Unnamed: 0,youtube_id,label
0,GcTww0NOCk0,hopscotch
1,zeIkGEHK46I,riding camel
2,-Fwy8NwefTk,shot put
3,YYgESo5eQD8,situp
4,38Ml6v4vPzY,playing clarinet
...,...,...
10712,M0O8lByHQ-k,hopscotch
10713,XhZTEPRW5lk,shot put
10714,egfzXatr0jc,playing clarinet
10715,mQ0-F4Y24xo,playing ice hockey


In [25]:
Y_train = []
# sort the labels to have the same order as in the feature vectors and video_ids
for video_id in video_ids:
    sort_label = train_subset_labels[train_subset_labels["youtube_id"] == video_id]["label"].values[0]
    Y_train.append(sort_label)
    

In [30]:
# encode the lables to numbers
labelEncoder = LabelEncoder()
Y_train = labelEncoder.fit_transform(Y_train)

In [31]:
print(Y_train.shape)

(10694,)


# UMAP

In [32]:
umap_red = umap.UMAP(n_components=30)
X_umap = umap_red.fit_transform(X)

In [33]:
print(X_umap.shape)

(10694, 30)


# DBScan

In [34]:
from sklearn.preprocessing import StandardScaler

X_umap = StandardScaler().fit_transform(X_umap)


In [35]:
dbscan = DBSCAN(eps=1.5, min_samples=4).fit(X_umap)
labels_dbscan_umap_train = dbscan.labels_

In [36]:
silhouette_scr = silhouette_score(X_umap, labels_dbscan_umap_train)
adjusted_rand_scr = adjusted_rand_score(Y_train, labels_dbscan_umap_train)
mutual_info_scr = mutual_info_score(Y_train, labels_dbscan_umap_train)
print(silhouette_scr, adjusted_rand_scr, mutual_info_scr)

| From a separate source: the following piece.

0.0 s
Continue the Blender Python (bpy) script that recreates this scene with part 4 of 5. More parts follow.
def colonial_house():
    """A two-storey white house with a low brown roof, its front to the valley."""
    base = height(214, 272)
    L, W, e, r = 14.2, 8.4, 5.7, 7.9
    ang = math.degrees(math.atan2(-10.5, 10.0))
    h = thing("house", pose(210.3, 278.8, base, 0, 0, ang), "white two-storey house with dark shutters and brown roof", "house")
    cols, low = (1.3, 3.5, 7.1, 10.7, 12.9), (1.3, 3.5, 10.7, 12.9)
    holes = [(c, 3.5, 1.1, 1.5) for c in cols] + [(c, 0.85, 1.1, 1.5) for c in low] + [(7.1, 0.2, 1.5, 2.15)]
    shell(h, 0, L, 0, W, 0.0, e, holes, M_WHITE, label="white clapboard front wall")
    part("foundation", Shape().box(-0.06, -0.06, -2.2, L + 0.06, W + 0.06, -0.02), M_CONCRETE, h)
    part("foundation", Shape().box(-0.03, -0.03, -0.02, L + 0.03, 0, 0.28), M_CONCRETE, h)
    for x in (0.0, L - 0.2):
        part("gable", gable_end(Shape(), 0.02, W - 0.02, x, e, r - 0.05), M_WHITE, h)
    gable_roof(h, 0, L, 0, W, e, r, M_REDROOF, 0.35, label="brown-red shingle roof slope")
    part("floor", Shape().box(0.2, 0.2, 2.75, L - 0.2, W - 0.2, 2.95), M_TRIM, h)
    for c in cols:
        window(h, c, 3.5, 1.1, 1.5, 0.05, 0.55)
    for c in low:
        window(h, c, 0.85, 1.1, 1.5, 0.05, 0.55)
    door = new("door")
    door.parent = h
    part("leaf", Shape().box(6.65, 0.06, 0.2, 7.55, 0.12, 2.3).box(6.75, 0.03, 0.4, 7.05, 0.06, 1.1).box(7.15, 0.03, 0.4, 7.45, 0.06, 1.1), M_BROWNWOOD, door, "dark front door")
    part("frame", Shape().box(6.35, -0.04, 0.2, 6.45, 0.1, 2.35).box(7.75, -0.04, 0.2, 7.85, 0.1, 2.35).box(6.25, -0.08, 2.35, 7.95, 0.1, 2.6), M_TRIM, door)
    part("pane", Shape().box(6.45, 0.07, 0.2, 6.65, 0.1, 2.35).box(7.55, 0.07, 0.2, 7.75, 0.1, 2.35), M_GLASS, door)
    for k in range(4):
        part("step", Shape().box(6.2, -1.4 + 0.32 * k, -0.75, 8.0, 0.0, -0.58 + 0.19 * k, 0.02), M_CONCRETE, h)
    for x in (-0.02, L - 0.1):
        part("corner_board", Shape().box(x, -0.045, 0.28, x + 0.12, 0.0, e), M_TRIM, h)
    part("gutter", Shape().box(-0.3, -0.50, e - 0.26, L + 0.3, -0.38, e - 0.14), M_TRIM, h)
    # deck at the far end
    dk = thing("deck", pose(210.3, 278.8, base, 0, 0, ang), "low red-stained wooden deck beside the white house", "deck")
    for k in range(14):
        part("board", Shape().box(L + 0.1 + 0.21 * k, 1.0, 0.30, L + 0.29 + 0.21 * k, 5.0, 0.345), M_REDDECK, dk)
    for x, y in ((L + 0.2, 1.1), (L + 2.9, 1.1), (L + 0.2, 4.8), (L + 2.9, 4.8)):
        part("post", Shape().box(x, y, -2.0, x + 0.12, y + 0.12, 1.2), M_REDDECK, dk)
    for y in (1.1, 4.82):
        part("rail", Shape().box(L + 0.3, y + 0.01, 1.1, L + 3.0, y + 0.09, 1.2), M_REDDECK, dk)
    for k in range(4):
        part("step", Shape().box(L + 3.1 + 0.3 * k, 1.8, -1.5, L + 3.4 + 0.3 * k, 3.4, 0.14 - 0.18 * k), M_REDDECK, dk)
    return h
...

0.48215133 0.7471182007735846 2.531974034583729


In [37]:
prueba = {
    'ids_train': video_ids[0:10],
    'Y_train': Y_train[0:10],
    'Y_pred' : labels_dbscan_umap_train[0:10]
}
df_prueba = pd.DataFrame(prueba)
df_prueba

Unnamed: 0,ids_train,Y_train,Y_pred
0,--gx7yb1-x0,1,0
1,--Ntf6n-j9Q,1,0
2,-07Ke73N4zI,2,1
3,-1MXpPymXFU,0,1
4,-2KvnLMnrA0,6,2
5,-36efvC2K54,0,1
6,-3tVVBhz8-o,1,0
7,-5oULXqj45c,13,3
8,-5s-IR39XaY,5,4
9,-5Vx7UtZpzk,5,4